With no evidence to prove her allegations, according to NFL attorney Sonya Winner of Covington & Burling LLP in San Francisco, Kelsey K. waited until January 2017 to file the antitrust suit, which alleged violations of the Sherman Act and California’s Cartwright Act.

However, without discovery, Kelsey K.’s claim was dismissed under the Twombly standard in May. Alsup allowed her to attempt to amend her complaint and instructed that she "should be sure to plead her best case." That new complaint did not satisfy his concerns.

In a March 26 reply brief, Kelsey K.'s attorney, Drexel Bradshaw of Bradshaw & Associates, says he requested information from all 32 teams on what they paid their cheerleaders but was denied that discovery by Alsup.

Bradshaw says he was instead told by Alsup to hire an investigator to hang around bars around arenas in NFL cities in order to find witnesses, or he could do that himself. Denying that limited discovery was an error by Alsup, he says.

“Such a task would be extremely costly to Plaintiff, if not impossible as there is no reason to believe that potential confidential witnesses hang out at sports bars around NFL stadiums,” he wrote.

The NFL says Alsup's futility determination should be allowed to stand, noting “the standard for this ‘futility’ determination is the same as for an order of dismissal,” according to the brief.

“Much of plaintiff’s argument on appeal rests on the proposition that the Twombly standard is too onerous and should be ‘corrected,’” Winner writes in the brief.

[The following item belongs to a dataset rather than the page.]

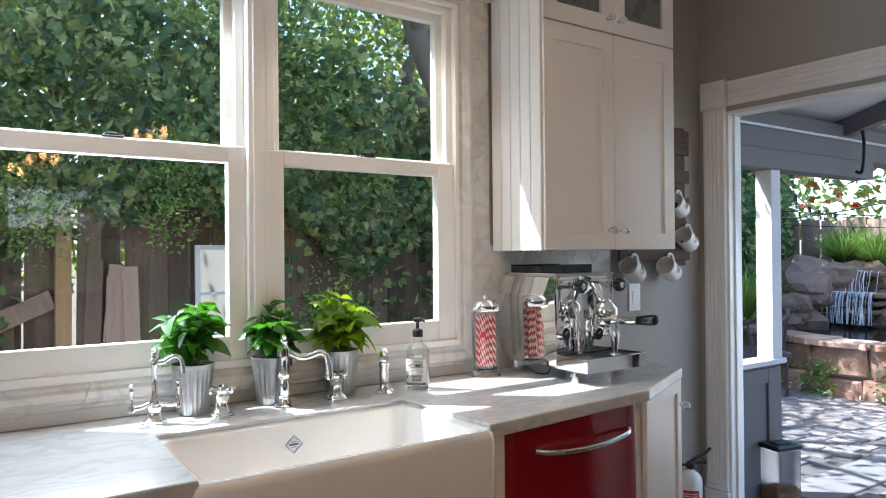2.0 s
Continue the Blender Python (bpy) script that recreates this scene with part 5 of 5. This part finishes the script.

“This argument is readily rejected. As this court has made clear on multiple occasions, the standard established by the Supreme Court in Twombly is binding and must be satisfied for any antitrust complaint to pass muster.”

Unable to answer the questions of who, where and when, “plaintiff admits she possesses no facts concerning the alleged agreement to fix cheerleader wages,” Winner writes in the brief, adding Kelsey K.’s “attempt to establish a conspiracy by pleading parallel conduct and 'plus factors' fares no better,” and “her allegations of ‘plus factors’ indicates anything at all about an agreement on cheerleader compensation.”

The attorney adds that while Kelsey K. argues the district court improperly required her to produce evidence at the pleadings stage, “consistent with Twombly, the district court simply required that plaintiff plead concrete 'evidentiary' facts in support of her claim,” the brief states.

“The judgment of the district court should be affirmed,” Winner concluded.